● Problem requirements: Copy all of the material word for word, except for the pictures.

● Source material:

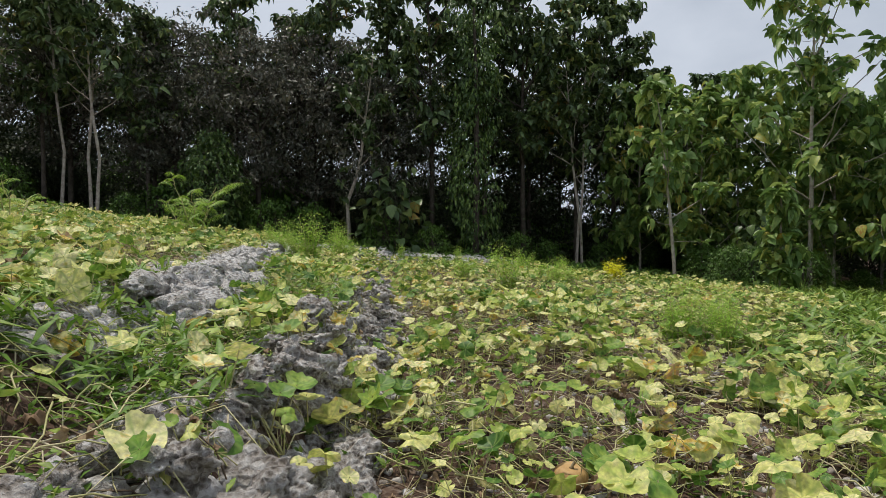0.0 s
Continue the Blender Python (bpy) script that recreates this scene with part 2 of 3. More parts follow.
def turns(yaw, tilt, roll, size):
    """Rows of 3 x 3 matrices: roll about x, tilt of x downwards, then yaw about z, times size."""
    yaw, tilt, roll, size = np.broadcast_arrays(*(np.asarray(v, float) for v in (yaw, tilt, roll, size)))
    cy, sy, ct, st, cr, sr = np.cos(yaw), np.sin(yaw), np.cos(tilt), np.sin(tilt), np.cos(roll), np.sin(roll)
    one, nil = np.ones_like(cy), np.zeros_like(cy)
    rz = np.stack([cy, -sy, nil, sy, cy, nil, nil, nil, one], -1).reshape(-1, 3, 3)
    ry = np.stack([ct, nil, st, nil, one, nil, -st, nil, ct], -1).reshape(-1, 3, 3)
    rx = np.stack([one, nil, nil, nil, cr, -sr, nil, sr, cr], -1).reshape(-1, 3, 3)
    return rz @ ry @ rx * size.reshape(-1, 1, 1)


def scatter(shape, mats, places):
    """Copies of one shape (verts, faces) joined: the verts and faces of all."""
    v, f = shape
    allv = np.einsum("nij,vj->nvi", mats, v) + np.asarray(places)[:, None]
    allf = f[None] + (np.arange(len(mats)) * len(v))[:, None, None]
    return allv.reshape(-1, 3), allf.reshape(-1, f.shape[1])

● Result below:
0.0 s
Continue the Blender Python (bpy) script that recreates this scene with part 2 of 3. More parts follow.
def turns(yaw, tilt, roll, size):
    """Rows of 3 x 3 matrices: roll about x, tilt of x downwards, then yaw about z, times size."""
    yaw, tilt, roll, size = np.broadcast_arrays(*(np.asarray(v, float) for v in (yaw, tilt, roll, size)))
    cy, sy, ct, st, cr, sr = np.cos(yaw), np.sin(yaw), np.cos(tilt), np.sin(tilt), np.cos(roll), np.sin(roll)
    one, nil = np.ones_like(cy), np.zeros_like(cy)
    rz = np.stack([cy, -sy, nil, sy, cy, nil, nil, nil, one], -1).reshape(-1, 3, 3)
    ry = np.stack([ct, nil, st, nil, one, nil, -st, nil, ct], -1).reshape(-1, 3, 3)
    rx = np.stack([one, nil, nil, nil, cr, -sr, nil, sr, cr], -1).reshape(-1, 3, 3)
    return rz @ ry @ rx * size.reshape(-1, 1, 1)


def scatter(shape, mats, places):
    """Copies of one shape (verts, faces) joined: the verts and faces of all."""
    v, f = shape
    allv = np.einsum("nij,vj->nvi", mats, v) + np.asarray(places)[:, None]
    allf = f[None] + (np.arange(len(mats)) * len(v))[:, None, None]
    return allv.reshape(-1, 3), allf.reshape(-1, f.shape[1])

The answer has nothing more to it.